Simulated tempering mixes for \(p\)

But we need mixing for simulated tempering where the temperature is outside the sum, \[ p_i \propto \pa{\sumo jm w_j \exp\pa{-\fc{\ve{x-\mu_j}^2}2}}^{\be_i}. \] This follows from mixing for \(\wt p_i\), plus the fact that the ratio \(p_i/\wt p_i\) is bounded: \(\fc{p_i}{\wt p_i}\in [w_{\min}, \rc{w_{\min}}]\). We lose a factor of \(\rc{w_{\min}^2}\). This finishes the proof of the main result.

Takeaways

Further directions

Here are further directions and open questions we would like to explore. Feel free to get in touch if you have ideas!

  1. How do we deal with gaussians with different variances? Equal (or approximately equal) variances appear to be necessary in the query model because of the “needle in a haystack” problem: the “attractor region” for a skinny gaussian could be exponentially small. However, other information may help.
  2. Carry out average-case analysis for distributions of interest, such as posteriors of mixture models, Ising models, stochastic/censored block models, and RBM’s. These distributions are more complicated than a mixture of gaussians; for example, the posterior for gaussian mixture model is a sum of exponentially many gaussians.

    One obstacle is that in many distributions \(p\) of interest, \(p\propto e^{-f}\) is not mixture of the probability distribution, but rather, \(f\) is a combination of simpler functions. In other words, \(p\propto e^{-\sum_j w_jf_j}\) rather than \(p\propto \sum_j w_j e^{-f_j}\).

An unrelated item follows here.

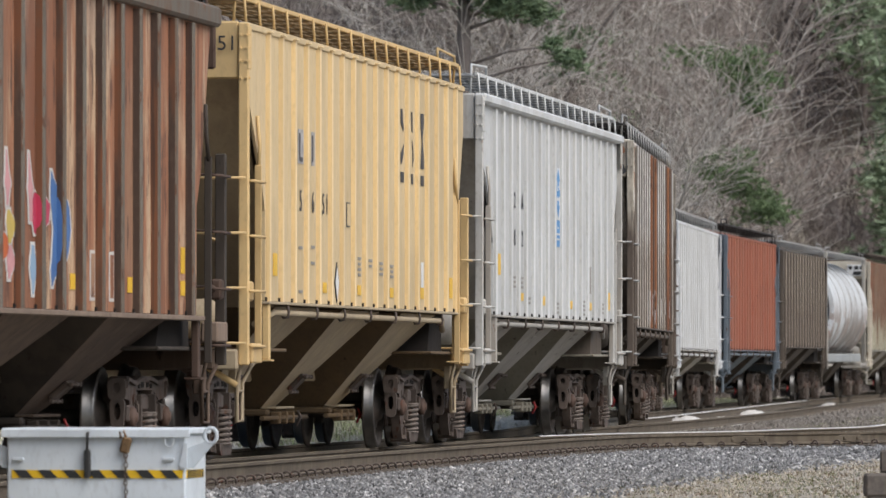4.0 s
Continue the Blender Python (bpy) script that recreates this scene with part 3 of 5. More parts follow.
def ring_plate(g, axis, a0, a1, outer, hole, slot=0):
    """A plate with an oval hole: outer and hole are outlines with equally many points."""
    n = len(outer)
    for lo, hi in ((outer, hole),):
        vs = []
        for c in (a0, a1):
            for p, q in list(lo) + list(hi):
                vs.append((c, p, q) if axis == "x" else (p, c, q))
        fs = []
        for k in range(n):
            l = (k + 1) % n
            fs += [(k, l, n + l, n + k), (2 * n + k, 3 * n + k, 3 * n + l, 2 * n + l), (k, 2 * n + k, 2 * n + l, l), (n + k, n + l, 3 * n + l, 3 * n + k)]
        g.add(vs, fs, slot)


def oval(cx, cz, rx, rz, n=16, power=1.0):
    out = []
    for k in range(n):
        c, s = math.cos(2 * math.pi * k / n), math.sin(2 * math.pi * k / n)
        out.append((cx + rx * math.copysign(abs(c) ** power, c), cz + rz * math.copysign(abs(s) ** power, s)))
    return out


def side_frame_mesh():
    """Cast side frame: arched top, hollow pedestal heads with two holes, slender columns and a spring seat."""
    g = Geo()
    y0, y1 = -0.065, 0.065
    top = [(-1.10, 0.70), (-1.10, 0.79), (-1.05, 0.845), (-0.97, 0.86), (-0.80, 0.835), (-0.60, 0.815), (-0.42, 0.84), (-0.2, 0.86), (0.2, 0.86),
           (0.42, 0.84), (0.60, 0.815), (0.80, 0.835), (0.97, 0.86), (1.05, 0.845), (1.10, 0.79), (1.10, 0.70)]
    under = [(1.04, 0.66), (0.76, 0.64), (0.62, 0.69), (0.46, 0.74), (-0.46, 0.74), (-0.62, 0.69), (-0.76, 0.64), (-1.04, 0.66)]
    g.prism(top + under, "y", y0, y1)
    # rounded flange that overhangs the web
    for d, out in ((0.014, 0.022), (0.004, 0.036)):
        g.prism([(x, z + d) for x, z in top[1:-1]] + [(x, z - 0.03) for x, z in top[-2:0:-1]], "y", y0 - out, y1 + out)
    for s in (-1, 1):
        # head: a tapering plate with a small upper and a tall lower hole
        outer = oval(0, 0.755, 0.088, 0.105, 20, 0.55)
        ring_plate(g, "x", s * 1.06, s * 1.125, outer, oval(0.0, 0.765, 0.036, 0.052, 20))
        leg = [(q * (1.0 - 0.25 * (0.66 - z) / 0.3), z) for q, z in oval(0, 0.515, 0.076, 0.15, 20, 0.45)]
        ring_plate(g, "x", s * 1.05, s * 1.11, leg, oval(0, 0.54, 0.034, 0.078, 20, 0.8))
        # black backing paints the dark inside of the holes
        g.box(s * 1.01, s * 1.05, -0.055, 0.055, 0.40, 0.80, 0.01, 1)
        # inner pedestal leg, bowed down to the spring seat
        bow = [(0.76, 0.66), (0.62, 0.69), (0.585, 0.52), (0.555, 0.38), (0.48, 0.25), (0.36, 0.18), (0.36, 0.085), (0.50, 0.105), (0.60, 0.20), (0.675, 0.34), (0.72, 0.42)]
        g.prism([(s * x, z) for x, z in bow], "y", y0 + 0.01, y1 - 0.01)
        g.prism([(s * x, z) for x, z in bow[4:8]] + [(s * 0.46, 0.15)], "y", y0 - 0.025, y1 + 0.02)
        # column with an upright slot, and its wear plate
        ring_plate(g, "y", y0 + 0.005, y1 - 0.005, oval(s * 0.465, 0.47, 0.085, 0.28, 20, 0.6), oval(s * 0.465, 0.48, 0.038, 0.17, 20))
        g.box(s * 0.365, s * 0.395, y0 - 0.045, y1 + 0.045, 0.32, 0.70, 0.01)
        # pockets under the arch, painted as black patches, and the brake beam guide
        g.box(s * 0.08, s * 0.20, y0 - 0.008, y0 + 0.004, 0.765, 0.815, 0.0, 1)
        g.box(s * 0.27, s * 0.37, y0 - 0.008, y0 + 0.004, 0.755, 0.80, 0.0, 1)
        g.tube([(s * 0.60, y0 - 0.01, 0.62), (s * 0.60, y0 - 0.045, 0.60), (s * 0.60, y0 - 0.045, 0.46), (s * 0.585, y0, 0.44)], 0.012, 6)
        for z in (0.30, 0.62):
            g.lathe([(0.0, 0.0), (0.022, 0.0), (0.022, 0.025), (0.0, 0.025)], 8, "y", at=(s * 0.465, y0 - 0.02, z))
    g.prism([(-0.40, 0.185), (0.40, 0.185), (0.37, 0.12), (0.30, 0.065), (-0.30, 0.065), (-0.37, 0.12)], "y", y0 - 0.06, y1 + 0.05)
    return g.mesh("side_frame", [IRON, BLACK_SHADE])


def spring_mesh():
    g = Geo()
    n = 60
    g.tube([(0.074 * math.cos(t), 0.074 * math.sin(t), 0.18 + 0.34 * k / n) for k, t in ((k, k * 2 * math.pi * 6 / n) for k in range(n + 1))], 0.018, 6)
    g.lathe([(0.0, 0.17), (0.09, 0.17), (0.09, 0.19), (0.0, 0.19)], 12, "z")
    g.lathe([(0.0, 0.51), (0.09, 0.51), (0.09, 0.53), (0.0, 0.53)], 12, "z")
    return g.mesh("spring", SPRING_IRON)


WHEELSET, SIDE_FRAME, SPRING = wheelset_mesh(), side_frame_mesh(), spring_mesh()
BOLSTER = Geo().box(-0.2, 0.2, -1.07, 1.07, 0.53, 0.70, 0.03).box(-0.32, 0.32, -0.32, 0.32, 0.70, 0.80, 0.03).mesh("bolster", IRON)
CAP_MESH = Geo().lathe([(0.0, -0.03), (0.045, -0.03), (0.05, -0.015), (0.085, -0.01), (0.10, 0.01), (0.10, 0.07), (0.0, 0.07)], 18, "y").mesh("bearing_cap", CAP_RUST)
ADAPTER = Geo().box(-0.16, 0.16, -0.08, 0.08, 0.44, 0.60, 0.02).mesh("bearing_adapter", IRON)
BRAKE = Geo().box(-0.04, 0.04, -0.95, 0.95, 0.36, 0.44, 0.01).box(-0.07, 0.07, -0.86, -0.68, 0.25, 0.56, 0.02).box(-0.07, 0.07, 0.68, 0.86, 0.25, 0.56, 0.02).mesh("brake_beam", IRON)
CARS = []      # car, its offset in the train, bogies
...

When this combination happens in the exponent, the decomposition approach doesn’t work so well.6

    It would be great to find other uses for our simulated tempering decomposition theorem - in principle the theorem could even apply when there are exponentially many modes, as long as we create a refining partition such that there is no “bottleneck” at any point.7
  3. What are the guarantees for other temperature heuristics used in practice, such as particle filters, annealed importance sampling, and parallel tempering? One undesirable property of simulated tempering is that it incurs a factor of \(O(L^2)\) in the running time, where \(L\) is the number of levels. Particle filters and annealed importance sampling move only from higher to lower temperature, and so only incur a factor of \(O(L)\).

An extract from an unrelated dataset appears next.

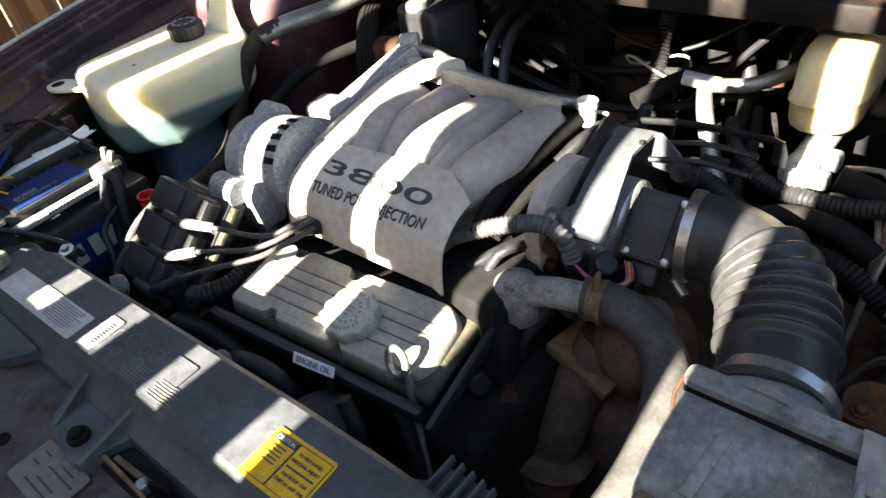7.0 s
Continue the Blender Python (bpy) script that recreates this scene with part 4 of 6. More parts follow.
# front valve cover
mv = frame3((-0.738, 0.516, 0.673), (0.99, 0.115, -0.03), (-0.1, 0.95, 0.16)) @ Matrix.Diagonal((0.88, 1.02, 1.0, 1.0))
OUTV = [(-0.165, -0.05), (-0.097, -0.05), (-0.092, -0.04), (-0.078, -0.04), (-0.073, -0.05), (0.021, -0.05), (0.026, -0.04), (0.04, -0.04), (0.045, -0.05), (0.12, -0.05), (0.125, -0.04), (0.152, -0.04), (0.165, -0.02), (0.165, 0.035), (0.145, 0.052),
        (0.006, 0.052), (0.0, 0.036), (-0.018, 0.036), (-0.024, 0.052), (-0.104, 0.052), (-0.11, 0.037), (-0.128, 0.037), (-0.134, 0.052), (-0.15, 0.052), (-0.165, 0.03)]
bm = bmesh.new()
P = rounded(OUTV, 0.009, 3)
c = sum(P, Vector((0, 0))) / len(P)
rings(bm, [[mv @ Vector((c.x + (p.x - c.x) * k, c.y + (p.y - c.y) * k, z)) for p in P] for z, k in ((0.002, 1.02), (0.022, 1.015), (0.031, 1.0), (0.0348, 0.982), (0.0366, 0.96), (0.037, 0.93))])
vc = part("valve_cover", bm, "valve", en, "cast grey finned valve cover", 0.8)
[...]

  1. For example, we could consider distributions in \(\{0,1\}^d\). Here, correlation decay plays a similar role to log-concavity in \(\R^n\) in allowing a simple Markov chain, the Gibbs Markov chain, to mix rapidly.

  2. The reason for the square-root scaling is that noise from Brownian motion scales as the square root of the time elapsed (the standard deviation of a sum of \(n\) iid random variables scales as \(\sqrt{n}\)).

  3. Changing the temperature is just changing the scaling of the gradient step with respect to the noise.

  4. This definition is stated for continuous Markov chains. By rate \(\lambda\) I mean that the time between swaps is an exponential distribution with decay \(\lambda\) (in other words, the times of the swaps forms a Poisson process). A version for discrete Markov chains is to swap with probability \(\lambda\) and to follow the current chain with probability \(1-\lambda\). Note that simulated tempering is traditionally defined for discrete Markov chains, but we will need the continuous version for our proof.

  5. They proceed by first bounding the spectral gap for parallel tempering, and then showing the gap for simulated tempering is lower-bounded in terms of that. However, in our experience, directly bounding the spectral gap for simulated tempering is easier.

  6. Think of the downstairs combination as an OR combination, the upstairs one as a AND.

  7. We stated it in the case where we had the same partition at every level. The more general form of the theorem works even if the partitions on different. The bound could be polynomial even if there are exponentially many components.